К чему может привести эта идея, мы можем только предполагать. Следуя логике, архитектура  будет зависеть только от путей развития технологий. Развитие технологий – от экономики. Строительным  процессом руководят уже не архитекторы, не заказчики и даже не государственные чиновники, а центробежные силы общего экономического механизма. Эта машина только начинает набирать скорость, и остановиться уже невозможно. Уже сейчас восприятие мира из автомобиля, через телевизионный экран, через виртуальное компьютерное пространство  требуют новых пространственных решений в архитектуре. Вероятно, что в архитектуре оболочки, раньше называемые фасадами, начнут двигаться, быть видеоэкранами, менять форму и цвет. Будет создана искусственная природа. Искусственное солнце. Эти же центробежные силы потребуют постоянного обновления этого пространства. Будет меняться мода, и технологии, будет меняться и архитектура. Уникальные объекты не смогут оставаться таковыми. Те же экономические принципы заставят клонировать архитектурные и технологические схемы во множественном числе. Придуманный мир очень скоро заполнит жизненное пространство, превратив реальный в груду мусора. Эти предположения мы ещё в детстве где-то читали или видели в каком-то кино. Но там всегда оставалось две реальности. Одна страшная – космическая станция или город будущего. Другая желанная – поле, лес, речка и дом родной.

В конце концов, ещё остаётся непредсказуемый человеческий фактор, и можно надеяться, что, как и в прошлый раз, мои прогнозы не сбудутся.
Из теоретических высказываний на эту тему интересно мнение Александра  Раппопорта, который  всё ещё надеется на человеческий разум, и в своём недавнем интервью «Дизайн против Архитектуры» высказал такое оптимистическое предположение: «Долгое время в XX веке считали, что архитектура умерла и ее заменит дизайн. На этой волне изменения вкусов и оценок, изменения понимания архитектуры все и строится до сегодняшнего дня.
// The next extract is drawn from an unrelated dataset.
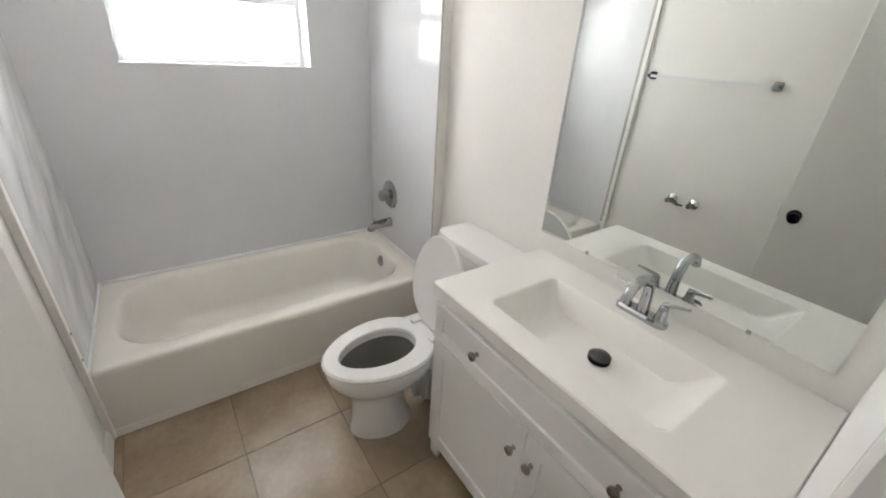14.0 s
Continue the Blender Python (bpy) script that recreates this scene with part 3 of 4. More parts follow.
def egg(cx, cy, z, hx, hy, n=40, front=0.12):
    out = []
    for k in range(n):
        a = 2 * math.pi * k / n
        c, s = math.cos(a), math.sin(a)
        out.append(Vector((cx + hx * c, cy + hy * s * (1 - front * c), z)))
    return out


def toilet():
    cy = -0.935
    t = thing("toilet", 2.9, cy, 0, "white china toilet with its seat down and lid raised", "toilet")
    bm = bmesh.new()
    loft(bm, [egg(2.968, cy, 0.001, 0.142, 0.108), egg(2.968, cy, 0.018, 0.140, 0.106), egg(2.972, cy, 0.05, 0.128, 0.094), egg(2.976, cy, 0.12, 0.120, 0.086), egg(2.976, cy, 0.18, 0.124, 0.090), egg(2.972, cy, 0.225, 0.142, 0.104), egg(2.966, cy, 0.262, 0.176, 0.130), egg(2.963, cy, 0.295, 0.206, 0.154),
              egg(2.960, cy, 0.33, 0.228, 0.172), egg(2.960, cy, 0.368, 0.236, 0.179), egg(2.960, cy, 0.388, 0.234, 0.177), egg(2.972, cy, 0.390, 0.168, 0.112), egg(2.972, cy, 0.372, 0.163, 0.108)], True, False)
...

Недавно у меня возникла идея о так называемой планетарной клаустрофобии, которая, как мне кажется, станет конечным результатом такого отношения… …Вообще, у меня такое впечатление, что в дизайнерском раю наступит тотальная смерть. И из него надо будет выбираться... Предметы дизайна сделаются чем-то вроде насекомых, которые, с нашей точки зрения, все одинаковые. А то, что связано с жизнью, судьбой, с местом, где человек родился, где похоронены его предки, начнет возвращать себе ценности. Тогда изменится тактика и стратегия архитектурного творчества. И вместо сооружения небоскребов Газпрома станут строить невысокие дома, но с уникальной планировкой и отделкой, начнется сложная, изысканная игра со светом, живыми растениями….».
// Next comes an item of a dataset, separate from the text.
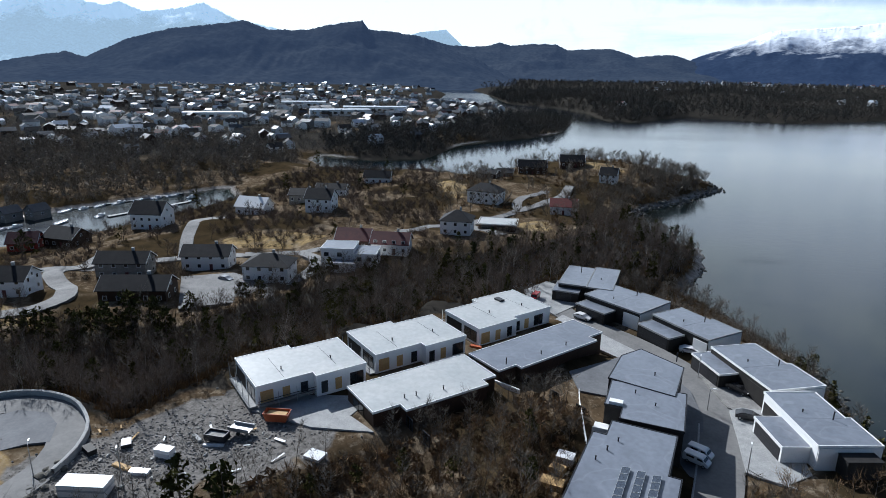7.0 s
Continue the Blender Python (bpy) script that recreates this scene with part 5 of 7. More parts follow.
slab("court", [(-174, -60), (-177, -46), (-166, -33), (-156, -31), (-149, -53)], max(height(x, y) for x, y in ((-174, -60), (-177, -46), (-166, -33), (-156, -31), (-149, -53), (-164, -46), (-170, -52), (-160, -40), (-156, -46), (-168, -40))) + 0.3, "worn_asphalt", "bright paved court among the white houses", 3.5)
slab("site_floor", [(-97, -3), (-91, -7), (-86, -3), (-88, -13), (-94, -24), (-99, -22)], 12.9, "concrete", "pale site floor between the rows", 0.8)


def ground_road(pts, half, label, material="worn_asphalt"):
    """A road that follows the lie of the ground."""
    line = smooth_line([(x, y, 0) for x, y in pts], 4.0)
    nodes = []
    for i, p in enumerate(line):
        d = (line[min(i + 1, len(line) - 1)] - line[max(i - 1, 0)]).normalized()
        sx, sy = [p.x, p.x - d.y * half, p.x + d.y * half, p.x - d.y * half * 0.5, p.x + d.y * half * 0.5], [p.y, p.y + d.x * half, p.y - d.x * half, p.y + d.x * half * 0.5, p.y - d.x * half * 0.5]
        nodes.append((p.x, p.y, float(ground(np.array(sx), np.array(sy))[0].max()) + 0.1))
    VILLAGE_ROADS.append((half, nodes))
    return ribbon("village_road", nodes, half, material, label, 1.6, 0.1)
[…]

На самом деле в это трудно поверить. Так же и в то, что возможно будет что-то сохранить от этого цунами современного модернизма. Но я верю, что до скончания века где-то в стороне от посторонних глаз будет существовать и первородная вторая реальность. Тот мир, который своими глазами видел Андреа Палладио. Если быть справедливым, то
Палладио повезло. Бог открыл ему глаза и дал сделать для архитектуры чуть больше своих коллег по ремеслу. Это «чуть» и было тем искусством, которое до сих пор вызывает восхищение. Именно это искусство дало ему право называться первым среди равных, а эпоху в архитектуре называть палладианством, а его преемников – палладианцами. Но есть одна очень важная деталь в этой теме, упустив которую мы не поймём главного секрета бессмертия его наследия. Быть палладианцем, это не значит только уметь копировать античные увражи и в пропорциях выстраивать колонны и портики. А это значит – творчески понимать архитектуру, как её понимал Андреа Палладио. Приведу конечные строки доклада А. Радзюкевича, прочитанного в академии художеств: «…Творческий метод Палладио основан на его мироощущении, которое сегодня нам может показаться архаичным, но это показывает не то, что Палладио устарел, а то, что мы сами ушли куда-то не туда. Вот что он пишет о своей деятельности: «…когда мы, созерцая прекрасную машину мироздания, видим, каких дивных высот она преисполнена и как небеса в своем круговороте сменяют в ней времена года и сами себя сохраняют в сладчайшей гармонии своего размеренного хода – мы уже не сомневаемся, что возводимые нами храмы должны быть подобны тому храму, который Бог в бесконечной своей благости сотворил…».

Если есть ещё люди, правильно понимающие и разделяющие это мировоззрение, то значит, что палладианство живо до сих пор. И если кто-то назовет меня палладианцем, я не стану этого отрицать.